I. Contractual Provisions that Dictate Forum and Applicable Law
Contracts often have pages of “boilerplate” language that can make the reader’s eyes glaze over. Yet, that language often contains three important and distinct provisions that may impact where and how disputes arising from the contract are litigated. Three provisions often found in contracts are: (1) a forum selection clause — where any litigation will occur; (2) a choice-of-law clause — what law governs that contract and will apply to any resulting dispute; and (3) a consent-to-jurisdiction clause — a party agrees that a selected jurisdiction can exercise jurisdiction over that party in litigation. Each of those provisions often contains a reference to a specific state, making it easy to believe that the mere mention of a state means that each provision is present.
Like Edwina, people commonly see a choice-of-law clause (e.g., “This contract shall be governed by the laws of the State of Tennessee.”) and incorrectly assume that such a clause requires any litigation arising from the contract to take place in a particular state. To confuse the issue further, a contract may include a consent-to-jurisdictional clause such as: “The parties consent to the jurisdiction of the State and Federal Courts located in Nashville, Tennessee.” Such provisions clearly reference Tennessee and how its laws will apply in any litigation that arises. But those provisions do not guarantee that the litigation will occur in Tennessee. Conversely, an agreement may select a particular state’s laws and the location of litigation that ensues, but typical due process considerations will determine whether that court can exercise jurisdiction over one of the parties to the agreement.
II. Permissive v. Mandatory Forum Selection Clause
The forum for a lawsuit may come down to a single word: “may” or “shall.” Courts will enforce contracting parties’ agreement about the forum provided that enforcement is fair and reasonable. However, courts generally do not read into contracts a provision not expressly contained in the agreement. A court would likely find that a provision stating that a lawsuit “may be brought in State or Federal Courts in Nashville, Tennessee,” does not require that litigation occur in Nashville. That language is viewed as a “permissive” forum selection clause. Putting aside the logical question of “why include a somewhat meaningless contractual provision,” such a clause does not mandate that the lawsuit be filed in a specific venue.

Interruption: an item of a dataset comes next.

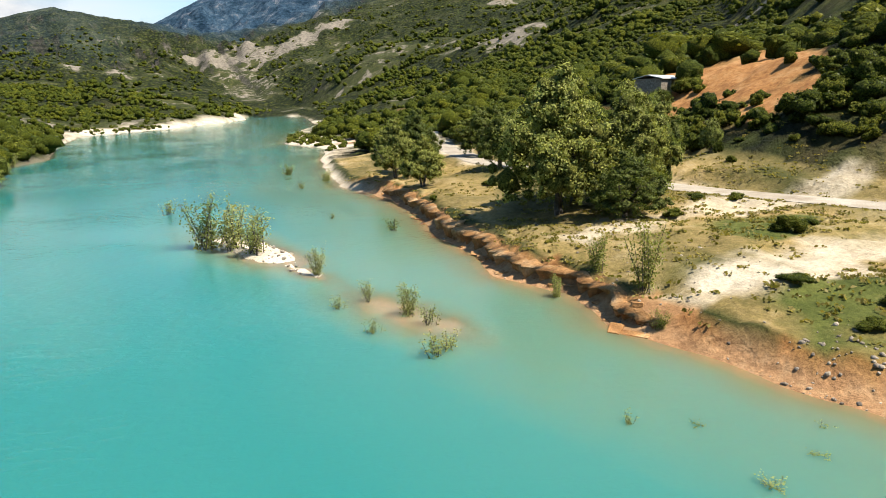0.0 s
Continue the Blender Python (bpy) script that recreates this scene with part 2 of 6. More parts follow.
# ---------------- the lie of the land ----------------
# the waterline: y and the x of the left and of the right bank
LEFT = ((-400, -40), (-150, -24), (-82, -15.5), (-71, -12.9), (-60, -9.8), (-50, -9), (-44, -10.2), (-34, -10.5), (-26, -12.5), (-17, -15.5), (-10, -14.8),
        (0, -15.2), (10, -17.5), (30, -20), (43, -21.4), (60, -28), (72, -30.7), (91, -31.5), (119, -30.5), (133, -27), (150, -19.5), (181, -18), (231, -20),
        (264, -11), (313, -12), (424, -6), (475, 26), (600, 90), (712, 134), (815, 150), (1000, 230))
RIGHT = ((-400, 60), (-150, 42), (-96, 37), (-86, 35), (-78, 35.8), (-70, 38.5), (-62, 36.5), (-50, 33), (-38, 31.6), (-25, 31.6), (-10, 31), (0, 29.8), (20, 32),
         (40, 33.2), (50, 31.8), (57, 31), (63, 30.6), (71, 32.7), (78, 31.2), (85, 33.3), (107, 36.5), (127, 41.5), (150, 40), (180, 47), (213, 56),
         (251, 70), (290, 66), (356, 84), (500, 140), (700, 190), (815, 215), (1000, 290))
# rise behind each bank: for each y, distance from the water and height
LEFT_RISE = (
    (-200, (0, 2, 4, 8, 40, 100, 300, 900), (0, 2.6, 4.6, 6.5, 14, 14.5, 17, 30)),
    (-60, (0, 0.6, 1.4, 2.4, 3.2, 5, 10, 20, 40, 100, 300, 900), (0, 1.3, 1.9, 3.7, 4.3, 5.0, 6.8, 9.5, 12.5, 14, 17, 30)),
    (-28, (0, 0.7, 1.6, 2.8, 6, 12, 40, 100, 300, 900), (0, 1.0, 1.4, 2.8, 4.4, 6.5, 11.5, 13.5, 17, 30)),
    (0, (0, 3.5, 6, 9, 20, 40, 100, 300, 900), (0, 1.0, 4.5, 6.4, 8.5, 11.5, 13.5, 17, 30)),
    (36, (0, 0.8, 2, 3.2, 5, 10, 16, 24, 40, 100, 300, 900), (0, 2.4, 3.2, 5.4, 6.0, 8.4, 11.2, 13.0, 14, 14.5, 17, 30)),
    (65, (0, 0.8, 2, 5, 12, 18, 30, 100, 300, 900), (0, 1.8, 2.6, 4.8, 9.0, 13.2, 14.6, 15, 18, 31)),
    (120, (0, 3, 8, 30, 60, 100, 300, 900), (0, 2.8, 4.6, 10.5, 13, 14, 18, 32)),
    (300, (0, 5, 40, 150, 400, 900), (0, 2, 8, 15, 34, 48)),
    (500, (0, 60, 160, 280, 400, 900), (0.6, 2.5, 14, 38, 43, 48)),
    (1200, (0, 60, 300, 900), (2, 14, 34, 60)),
)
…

Conversely, courts will enforce a “mandatory” forum selection clause if the parties entered into the agreement and enforcement of the provision would be fair and reasonable. The fair and reasonable standard is difficult for the party challenging a provision in a contract it signed. For example, the mere fact that litigating in an inconvenient location generally will not defeat a mandatory forum selection clause. To be sure, use of “shall” in a forum-selection clause generally evidences the parties’ agreement to a specific forum.
III. Check the Fine Print
In sum, Edwina should have ensured that all three issues — venue, choice of law and jurisdiction over the parties — were addressed clearly and unequivocally in the agreement. Now she will have to litigate her dispute with Huffhines in Arizona, albeit while having that court apply Tennessee law. As she litigates in Arizona, Edwina may be comforted by the words of her husband, H.I., who said “There’s what’s right and there’s what’s right and never the twain shall meet.”
 See, e.g., Sec. Watch, Inc. v. Sentinel Sys., Inc., 176 F.3d 369, 374 (6th Cir. 1999).
 See Cornett v. Carrithers, 465 Fed. Appx. 841, 843 (11th Cir. 2012).
 See General Elect. Co. v. G. Siempelkamp GmbH & Co., 29 F.3d 1095 (6th Cir. 1994).
 See Wong v. PartyGaming, Ltd., 589 F.3d 821 (6th Cir. 2009) (finding that the inconvenience of litigating in a foreign country was not sufficient basis for defeating a mandatory forum selection clause).